Prediction markets offer fans a new way to participate: not just watching, but having skin in the game. They create narrative fuel for every round, every clutch play, every upset. For a generation raised on fantasy sports and crypto trading, this feels natural. The $1.5 million volume on the FunPlus Phoenix match wasn't driven by hedge funds — it was driven by individual fans placing small to medium bets, forming a collective prediction engine.
Meanwhile, Riot's caution is equally rational. The esports industry has spent years trying to attract mainstream sponsors. Crypto's reputation — especially after the collapses of FTX and Terra — makes many brands wary. A crypto scandal in the VCT could undo years of progress in legitimizing esports as an advertising medium.
Yet the tension is not sustainable. As prediction markets grow, they will inevitably draw attention from regulators, players, and even teams. Players might ask: why can't I promote a platform my fans already use? Teams might wonder: why leave millions on the table when crypto brands are desperate to spend? Riot's wall will face increasing pressure.
Who Is Affected? Players, Fans, and Investors
For FunPlus Phoenix, the situation is emblematic. The team competes in the VCT, bound by Riot's rules, but their matches generate massive volume on crypto prediction markets they cannot officially be associated with. The disconnect creates awkward incentives: the team benefits from the buzz but cannot monetize it directly.
Fans, meanwhile, vote with their wallets. The volume spikes show that crypto native esports fans are willing to engage even without official endorsement. They use decentralized platforms that operate outside VCT's control, taking the risk of platform reliability and regulation on themselves.
Investors in prediction market protocols see a greenfield opportunity. Esports is global, young, and digital native — a perfect match for blockchain based betting. The success of the FunPlus Phoenix match is a data point they will pitch to VCs and partners.

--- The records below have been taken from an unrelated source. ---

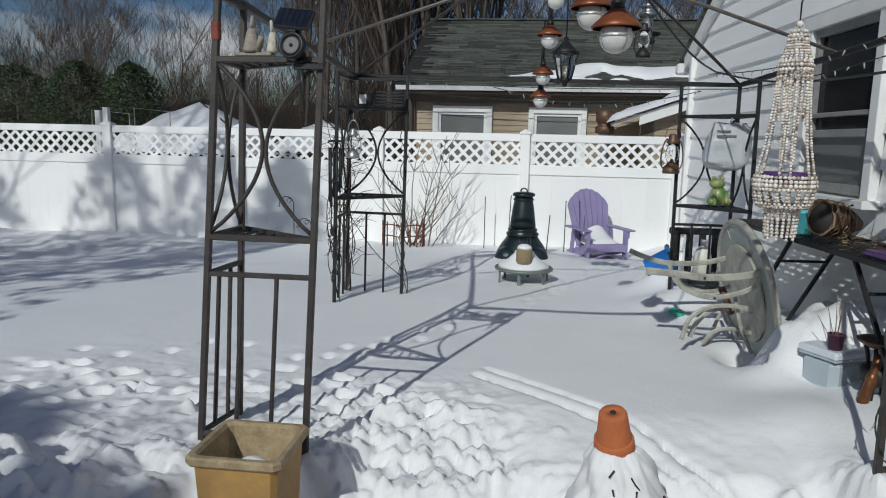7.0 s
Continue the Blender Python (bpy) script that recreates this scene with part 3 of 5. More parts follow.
tagged(snow_slab(-0.9, 3.4, 0.45, 1.15, 0.10, 3), "white snow sliding off the grey-green roof", "snow")
g = G()
for i, (x, s) in enumerate([(-0.05, 0.2), (0.45, 0.28), (0.75, 0.2), (1.25, 0.22)]):
    g = G().ball((x, RY0 + (RY1 - RY0) * s / sl, RZ0 + (RZ1 - RZ0) * s / sl + 0.05), 0.16, 12, 8, sq=(1.3, 1, 0.45))
    tagged(part("snow_clump", g, "snow"), "small snow clump lying near the roof edge", "snow", "snow clumps on the roof")

# low wing with a snowy lean-to roof
wing = thing("lean_to", (2.3, 13, 0), "small beige lean-to with white fascia under deep snow", "building", kind="structure")
part("wall", G().prism([(1.75, 0), (3.5, 0), (3.5, 2.88), (1.75, 2.26)], 12.75, 14.0), "beige", wing)
part("corner_post", G().box((1.62, 12.74, 1.1), (0.22, 0.05, 2.18)), "fascia", wing)
for k in range(7):
    part("siding_board", G().box((2.62, 12.735, 1.50 + k * 0.112), (1.75, 0.02, 0.106)), "beige", wing)
wr = [(1.0, 12.5, 2.04), (3.6, 12.5, 2.95), (3.6, 14.1, 2.95), (1.0, 14.1, 2.04)]
part("roof", G().add(wr + [(x, y, z + 0.05) for x, y, z in wr], [(3, 2, 1, 0), (4, 5, 6, 7), (0, 1, 5, 4), (1, 2, 6, 5), (2, 3, 7, 6), (3, 0, 4, 7)]), "trim", wing)
part("fascia", G().add([(1.45, 12.46, 2.06), (3.6, 12.46, 2.81), (3.6, 12.49, 2.81), (1.45, 12.49, 2.06), (1.45, 12.46, 2.21), (3.6, 12.46, 2.96), (3.6, 12.49, 2.96), (1.45, 12.49, 2.21)], [(3, 2, 1, 0), (4, 5, 6, 7), (0, 1, 5, 4), (1, 2, 6, 5), (2, 3, 7, 6), (3, 0, 4, 7)]), "trim", wing)
vs, fs = [], []
for i in range(30):
    for j in range(14):
        u, v = i / 29, j / 13
        e = min(1, 6 * u, 6 * (1 - u)) ** 0.5 * min(1, 5 * v, 5 * (1 - v)) ** 0.5
        vs.append((0.92 + 2.7 * u, 12.40 + 1.6 * v, 2.10 + 0.93 * u + e * (0.14 + 0.05 * math.sin(9 * u + 2) + 0.03 * math.sin(23 * u + 4 * v))))
for i in range(29):
    for j in range(13):
        fs.append((i * 14 + j, (i + 1) * 14 + j, (i + 1) * 14 + j + 1, i * 14 + j + 1))
tagged(part("roof_snow", G().add(vs, fs, True), "snow"), "thick white snow lying on the lean-to roof", "snow")

# stove pipe and roof vents
t = thing("stove_pipe", (0.92, 12.9, 1.2), "brown metal stove pipe with a banded cap", "chimney")
part("pipe", G().lathe([(0.10, 1.0), (0.10, 1.95), (0.11, 1.96)], 18, pose(0.92, 12.9, 0)), "tin", t)
part("cap", G().lathe([(0.10, 1.90), (0.17, 1.93), (0.17, 2.03), (0.13, 2.05), (0.13, 2.10), (0.165, 2.12), (0.165, 2.30), (0.10, 2.33)], 18, pose(0.92, 12.9, 0)), "rust", t, "rust-brown banded cap")
t = thing("roof_vent", (2.09, 16.5, 3.9), "galvanised vent pipe with a rain cap on the roof", "vent")
part("pipe", G().lathe([(0.12, 3.9), (0.12, 4.52)], 16, pose(2.09, 16.5, 0)), "tin", t)
part("collar", G().lathe([(0.17, 3.93), (0.18, 4.02), (0.13, 4.06)], 16, pose(2.09, 16.5, 0)), "felt", t)
part("cap", G().lathe([(0.13, 4.50), (0.20, 4.56), (0.20, 4.60), (0.13, 4.63), (0.13, 4.72), (0.21, 4.75), (0.02, 4.84)], 16, pose(2.09, 16.5, 0)), "tin", t)

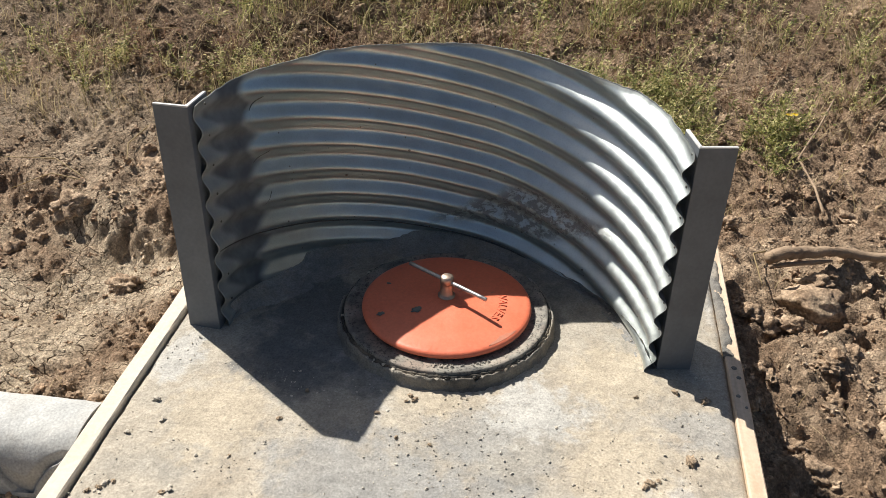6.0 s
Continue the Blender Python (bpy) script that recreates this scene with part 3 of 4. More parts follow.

Riot Games itself is not immune. Its decision will be judged by history. If crypto stabilizes and becomes mainstream, Riot may be seen as having missed the boat. If crypto implodes again, Riot will be praised for its foresight. Either way, the decision has consequences for the entire esports ecosystem.
Why This Matters for the Intersection of Crypto and Gaming
The Champions Tour is not just any esports league. It's one of the fastest growing, with millions of viewers across China, the Americas, and Europe. What happens in VCT sets precedents for other games and leagues. Riot's stance could embolden other publishers to stay away from crypto, or it could become an outlier as other leagues embrace blockchain.
Prediction markets are just one use case. Crypto integration could extend to in game item ownership, decentralized tournament funding, player tokenization, and more. But if the most visible esports property refuses to touch crypto, those innovations may develop outside the mainstream, in parallel underground economies.
The $1.5 million volume is a signal. It shows that demand exists and that the technology works. But without institutional buy in from publishers like Riot Games, these markets may remain niche — a vibrant but separate layer beneath the official esports structure.
Looking Ahead: What to Watch Next
The coming months will reveal which direction the industry leans. Key indicators to watch:
- Will Riot Games soften its stance after internal lobbying or external pressure from teams and players?
- Will prediction market volumes continue to grow, or will the novelty wear off?
- How will regulators in key markets (China, US, EU) treat esports prediction platforms?
- Will other esports publishers follow Riot's lead or break away?
For now, the field is split. The fans are betting — quite literally — that crypto will win. The publisher is betting on tradition. And the outcome will shape esports and crypto for years to come.